Code simplifcation using iteration and recursion

Question

I would like to 1)simplify the code below using iteration 2)implement it using recursion

This code features an equation similar to the Fibonacci series the difference being the previous answer is multiplied by a function in this case just 2 by index.

The algorithm will input different images and calculate the total incremented points, the flattened optimal matrix will give the highest value.

Note that list_c should give the highest value.

sum_list=[]
list_a= [1,0,1,0,1]
list_b= [1,0,0,1,1]
list_c= [1,1,1,0,0]

def increment(input_list):
    global i #i added it because i received an error

    """ returns

    Incrementing_answer = previous_answer + (list[i+1])
    for which previous_answer begins with list[0]

    if list[0] =0 then list[0]=-1

    for example, list_a should be evaluated as follows

    -   ans = 1+2*(1)
            = 3

    -   ans = 3+ 2*(0) --since since its 0 ,-1 is replaced
            = 3+ 2*(-1)
            = 1

    -  ans  = 1+2(1)
            =3
            and so on
        Incrementing_answers = sum_list=[3,1,3,1,3] =11





    """ 


    for i in range(0,len(input_list)):
        if input_list[i] == 0 :
            input_list[i] == -1
            ans = input_list[i]+2*input_list[i]

            sum_list.append(ans)


        else:
            ans = ans+input_list[i]
            sum_list.append(ans)

        return sum(sum_list)

Previous answers have been helpful, the code above does not work 1)I would like corrections

2)Is it possible to solve the same problem using recursion

3) I also just realised the code does not work well for large arrays(preprocesed_images)

4) for lists or arrays that include floating points I get the error (' ValueError: The truth value of an array with more than one element is ambiguous. Use a.any() or a.all()')

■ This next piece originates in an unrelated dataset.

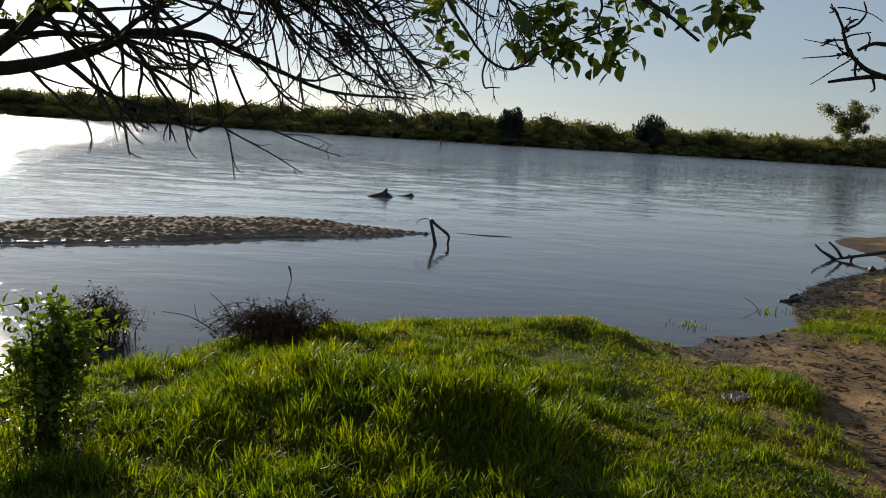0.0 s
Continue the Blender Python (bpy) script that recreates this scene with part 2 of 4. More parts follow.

3)Feedback on using good programming practices

4) Any additional advice on how to tackle the problem is Welcome, the inputted images will be captured using cv2 and the algorithm has to pick optimal images in real-time, to solve the puzzle.

Thanks very much in advance

Answer 1

1. Global variables are discouraged over passing arguments as parameters to function

2. Use of PEP 8 naming conventions is encouraged (i.e. name function increment rather than Increment)

3. Single letter variable names are discouraged (i.e. no idea of what a, l, p represents) (adopting Dan's comment below).

Code

def increment(a, l, p):
  """
  Returns in an incrementing value ,using the formula a(n)=a(n)+l(i+1)
  were a(n) starts with the starts with l[0] and then l(i+1)
  """
  for i in range(len(l)):
    if l[i] == 0: # equation
      a += -2     # no change to l
    else:
      a += 2*l[i] 
    p.append(a)

  return sum(p)

Usage

l = [1,0,1,0,1]
p=[]
a = 0
print(f'Increment: {increment(a, l, p)}')
print(f'l unchanged: {l}')
print(f'Updated p: {p}')
a = p[-1]  # a is last p
print(f'Updated a: {a}')

Output

Increment: 6
l unchanged: [1, 0, 1, 0, 1]
Updated p: [2, 0, 2, 0, 2]
Updated a: 2

Answer 2

a doesn't need to be a global and p & l should be passed as argumets -in your version you tied your implementation of your function to the implementation of the calling code - a better implementation would be :

I don't fully understand why you need a at all, but I think this code does what you need :

def Increment( initial, results ):
    """
    Returns in an incrementing value ,using the formula a(n)=a(n)+l(i+1)
    were a(n) starts with the starts with l[0] and then l(i+1)
   ,if l[i]= 0,-1 is calculated instead.

   """
    last = results[-1] if results else 0
    for index, value in enumerate(initial):
        term = -1 if value == 0 else value

        last += 2* term
        results.append(last)

    return sum(results)

l = [1,0,1,0,1]
p=[]
r = Increment(initial=l, results=p)
print(r) 

If you do need the a value outside the function it will just be p[-1]

I think the above code replicates the functionality, without changing your l list (which you indicated you didn't need.